Exercise: Copy everything in the listing below word for word, apart from any images.

Source data:

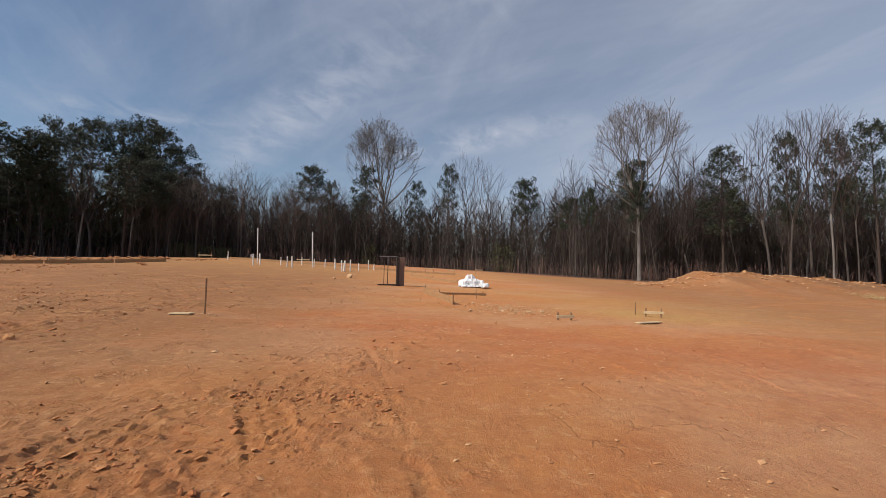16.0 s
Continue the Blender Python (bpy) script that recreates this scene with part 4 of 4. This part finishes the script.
def thicket(name, count, x0, x1, near, far, low, high, radius, seed, material, label, sprays, wide=0.05, edge=edge_y):
    """Saplings and brush too many to count: thin stems with a few side twigs."""
    rng = random.Random(seed)
    t = Tubes()
    for _ in range(count):
        x = rng.uniform(x0, x1)
        y = float(edge(x)) + rng.uniform(near, far)
        z = float(base_height(np.array([x]), np.array([y]))[0]) - 0.2
        tall = rng.uniform(low, high) * (1 + 0.55 * min(max((x - 15) / 30, 0), 1))
        line, _ = wander(rng, Vector((x, y, z)), Vector((rng.gauss(0, 0.07), rng.gauss(0, 0.07), 1)), tall, 3, 0.05, 0.02)
        t.limb(line, tapered(radius * rng.uniform(0.6, 1.5), 0.015, 3), 3)
        for _ in range(sprays):
            k = rng.uniform(0.7, 3)
            i = min(int(k), 2)
            p = line[i].lerp(line[i + 1], k - i)
            out = offshoot(rng, Vector((0, 0, 1)), rng.uniform(0.3, 1.0))
            t.blade(p, out, tall * rng.uniform(0.12, 0.3), wide, rng)
    tagged(new(name, t.mesh(name, material)), label, "undergrowth", kind="stuff")


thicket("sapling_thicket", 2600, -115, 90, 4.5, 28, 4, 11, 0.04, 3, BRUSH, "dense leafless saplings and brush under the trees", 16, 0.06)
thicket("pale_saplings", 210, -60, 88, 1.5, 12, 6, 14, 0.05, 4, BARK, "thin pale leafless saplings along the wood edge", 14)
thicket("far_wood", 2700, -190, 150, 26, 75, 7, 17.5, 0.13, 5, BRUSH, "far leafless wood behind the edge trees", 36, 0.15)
thicket("pine_understory", 800, -190, -46, 8, 45, 6, 14, 0.08, 15, NEEDLES, "dark evergreen saplings under the pines", 40, 0.28)
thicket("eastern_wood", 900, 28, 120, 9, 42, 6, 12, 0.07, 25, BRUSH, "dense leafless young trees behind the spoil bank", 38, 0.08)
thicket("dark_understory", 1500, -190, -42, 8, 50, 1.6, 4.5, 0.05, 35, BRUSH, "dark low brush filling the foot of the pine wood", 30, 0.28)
thicket("young_hardwoods", 330, -50, -10, 3, 22, 8, 14.5, 0.06, 45, TWIG, "close young leafless hardwoods behind the wood edge", 46, 0.055)
thicket("low_brush", 2000, -115, 90, -0.4, 9, 0.6, 2.6, 0.02, 6, REDTWIG, "low brown brush along the foot of the wood", 9)


def shrubbery(name, spots, seed, label):
    rng = random.Random(seed)
    t = Tubes()
    for x, y, tall, wide in spots:
        z = float(base_height(np.array([x]), np.array([y]))[0])
        for _ in range(int(240 * wide)):
            p = Vector((x + rng.gauss(0, wide * 0.5), y + rng.gauss(0, wide * 0.5), z + tall * rng.random()))
            q = Vector((rng.gauss(0, 1), rng.gauss(0, 1), rng.gauss(0.4, 0.8))).normalized()
            t.blade(p, q, rng.uniform(0.15, 0.35), rng.uniform(0.06, 0.12), rng)
    tagged(new(name, t.mesh(name, SHRUB)), label, "shrubs", kind="stuff")


shrubbery("green_shrubs", [(-44, 93.5, 2.6, 2.5), (-41, 94.5, 2.2, 2.5), (-38, 95, 1.8, 2), (8.5, 92, 5, 1.4), (10.5, 91, 4.5, 1.3), (-14, 101, 4, 1.6)], 8, "yellow-green leafy shrubs at the foot of the wood")


def straw_strip():
    rng = random.Random(12)
    t = Tubes()
    for _ in range(9000):
        x = rng.uniform(34, 72)
        y = 52 - 0.32 * (x - 40) + rng.gauss(0, 1.5)
        z = float(base_height(np.array([x]), np.array([y]))[0])
        q = Vector((rng.gauss(0, 1), rng.gauss(0, 1), rng.uniform(0.05, 0.9))).normalized()
        t.blade(Vector((x, y, z)), q, rng.uniform(0.2, 0.45), 0.04, rng)
    tagged(new("straw_mulch", t.mesh("straw_mulch", STRAW)), "dry straw mulch in a strip at the foot of the bank", "straw", kind="stuff")


straw_strip()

Complete output:
16.0 s
Continue the Blender Python (bpy) script that recreates this scene with part 4 of 4. This part finishes the script.
def thicket(name, count, x0, x1, near, far, low, high, radius, seed, material, label, sprays, wide=0.05, edge=edge_y):
    """Saplings and brush too many to count: thin stems with a few side twigs."""
    rng = random.Random(seed)
    t = Tubes()
    for _ in range(count):
        x = rng.uniform(x0, x1)
        y = float(edge(x)) + rng.uniform(near, far)
        z = float(base_height(np.array([x]), np.array([y]))[0]) - 0.2
        tall = rng.uniform(low, high) * (1 + 0.55 * min(max((x - 15) / 30, 0), 1))
        line, _ = wander(rng, Vector((x, y, z)), Vector((rng.gauss(0, 0.07), rng.gauss(0, 0.07), 1)), tall, 3, 0.05, 0.02)
        t.limb(line, tapered(radius * rng.uniform(0.6, 1.5), 0.015, 3), 3)
        for _ in range(sprays):
            k = rng.uniform(0.7, 3)
            i = min(int(k), 2)
            p = line[i].lerp(line[i + 1], k - i)
            out = offshoot(rng, Vector((0, 0, 1)), rng.uniform(0.3, 1.0))
            t.blade(p, out, tall * rng.uniform(0.12, 0.3), wide, rng)
    tagged(new(name, t.mesh(name, material)), label, "undergrowth", kind="stuff")


thicket("sapling_thicket", 2600, -115, 90, 4.5, 28, 4, 11, 0.04, 3, BRUSH, "dense leafless saplings and brush under the trees", 16, 0.06)
thicket("pale_saplings", 210, -60, 88, 1.5, 12, 6, 14, 0.05, 4, BARK, "thin pale leafless saplings along the wood edge", 14)
thicket("far_wood", 2700, -190, 150, 26, 75, 7, 17.5, 0.13, 5, BRUSH, "far leafless wood behind the edge trees", 36, 0.15)
thicket("pine_understory", 800, -190, -46, 8, 45, 6, 14, 0.08, 15, NEEDLES, "dark evergreen saplings under the pines", 40, 0.28)
thicket("eastern_wood", 900, 28, 120, 9, 42, 6, 12, 0.07, 25, BRUSH, "dense leafless young trees behind the spoil bank", 38, 0.08)
thicket("dark_understory", 1500, -190, -42, 8, 50, 1.6, 4.5, 0.05, 35, BRUSH, "dark low brush filling the foot of the pine wood", 30, 0.28)
thicket("young_hardwoods", 330, -50, -10, 3, 22, 8, 14.5, 0.06, 45, TWIG, "close young leafless hardwoods behind the wood edge", 46, 0.055)
thicket("low_brush", 2000, -115, 90, -0.4, 9, 0.6, 2.6, 0.02, 6, REDTWIG, "low brown brush along the foot of the wood", 9)


def shrubbery(name, spots, seed, label):
    rng = random.Random(seed)
    t = Tubes()
    for x, y, tall, wide in spots:
        z = float(base_height(np.array([x]), np.array([y]))[0])
        for _ in range(int(240 * wide)):
            p = Vector((x + rng.gauss(0, wide * 0.5), y + rng.gauss(0, wide * 0.5), z + tall * rng.random()))
            q = Vector((rng.gauss(0, 1), rng.gauss(0, 1), rng.gauss(0.4, 0.8))).normalized()
            t.blade(p, q, rng.uniform(0.15, 0.35), rng.uniform(0.06, 0.12), rng)
    tagged(new(name, t.mesh(name, SHRUB)), label, "shrubs", kind="stuff")


shrubbery("green_shrubs", [(-44, 93.5, 2.6, 2.5), (-41, 94.5, 2.2, 2.5), (-38, 95, 1.8, 2), (8.5, 92, 5, 1.4), (10.5, 91, 4.5, 1.3), (-14, 101, 4, 1.6)], 8, "yellow-green leafy shrubs at the foot of the wood")


def straw_strip():
    rng = random.Random(12)
    t = Tubes()
    for _ in range(9000):
        x = rng.uniform(34, 72)
        y = 52 - 0.32 * (x - 40) + rng.gauss(0, 1.5)
        z = float(base_height(np.array([x]), np.array([y]))[0])
        q = Vector((rng.gauss(0, 1), rng.gauss(0, 1), rng.uniform(0.05, 0.9))).normalized()
        t.blade(Vector((x, y, z)), q, rng.uniform(0.2, 0.45), 0.04, rng)
    tagged(new("straw_mulch", t.mesh("straw_mulch", STRAW)), "dry straw mulch in a strip at the foot of the bank", "straw", kind="stuff")


straw_strip()